■ **Instruction**:
Quote all lines below exactly. Images stay out.

■ **Supplied material**:

******

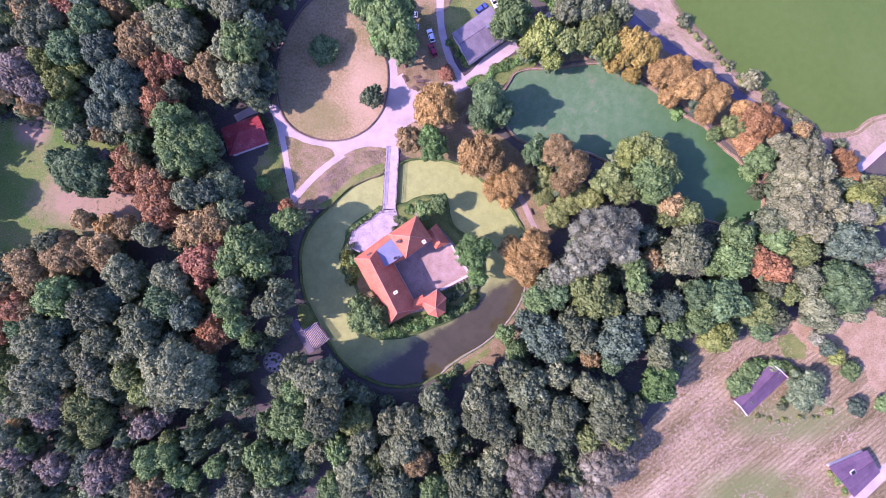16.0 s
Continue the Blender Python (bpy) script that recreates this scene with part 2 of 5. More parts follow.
PLASTER = shade("plaster", [(0.46, 0.4, 0.34), (0.56, 0.5, 0.44), (0.62, 0.56, 0.5)], 0.4, 5.0, 0.85, 0.2)
WHITE = shade("white_paint", [(0.7, 0.68, 0.66), (0.78, 0.77, 0.75), (0.82, 0.81, 0.8)], 0.6, 5.0, 0.6, 0.1)
TIMBER = shade("timber", [(0.07, 0.05, 0.04), (0.14, 0.10, 0.08), (0.22, 0.17, 0.14)], 0.8, 7.0, 0.8, 0.4)
GREYWOOD = shade("grey_wood", [(0.3, 0.26, 0.27), (0.4, 0.36, 0.37), (0.48, 0.44, 0.45)], 0.7, 8.0, 0.8, 0.3)
ZINC = shade("zinc_roof", [(0.12, 0.145, 0.21), (0.15, 0.18, 0.25), (0.19, 0.22, 0.29)], 0.4, 4.0, 0.6, 0.1, spec=0.5)
GLASSY = shade("window_glass", [(0.02, 0.025, 0.03), (0.03, 0.035, 0.04)], 0.5, 2.0, 0.08, 0.0, spec=0.6)
IRON = shade("dark_iron", [(0.03, 0.025, 0.03), (0.06, 0.05, 0.06)], 1.0, 8.0, 0.6, 0.2)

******

■ **Expected output**:
16.0 s
Continue the Blender Python (bpy) script that recreates this scene with part 2 of 5. More parts follow.
PLASTER = shade("plaster", [(0.46, 0.4, 0.34), (0.56, 0.5, 0.44), (0.62, 0.56, 0.5)], 0.4, 5.0, 0.85, 0.2)
WHITE = shade("white_paint", [(0.7, 0.68, 0.66), (0.78, 0.77, 0.75), (0.82, 0.81, 0.8)], 0.6, 5.0, 0.6, 0.1)
TIMBER = shade("timber", [(0.07, 0.05, 0.04), (0.14, 0.10, 0.08), (0.22, 0.17, 0.14)], 0.8, 7.0, 0.8, 0.4)
GREYWOOD = shade("grey_wood", [(0.3, 0.26, 0.27), (0.4, 0.36, 0.37), (0.48, 0.44, 0.45)], 0.7, 8.0, 0.8, 0.3)
ZINC = shade("zinc_roof", [(0.12, 0.145, 0.21), (0.15, 0.18, 0.25), (0.19, 0.22, 0.29)], 0.4, 4.0, 0.6, 0.1, spec=0.5)
GLASSY = shade("window_glass", [(0.02, 0.025, 0.03), (0.03, 0.035, 0.04)], 0.5, 2.0, 0.08, 0.0, spec=0.6)
IRON = shade("dark_iron", [(0.03, 0.025, 0.03), (0.06, 0.05, 0.06)], 1.0, 8.0, 0.6, 0.2)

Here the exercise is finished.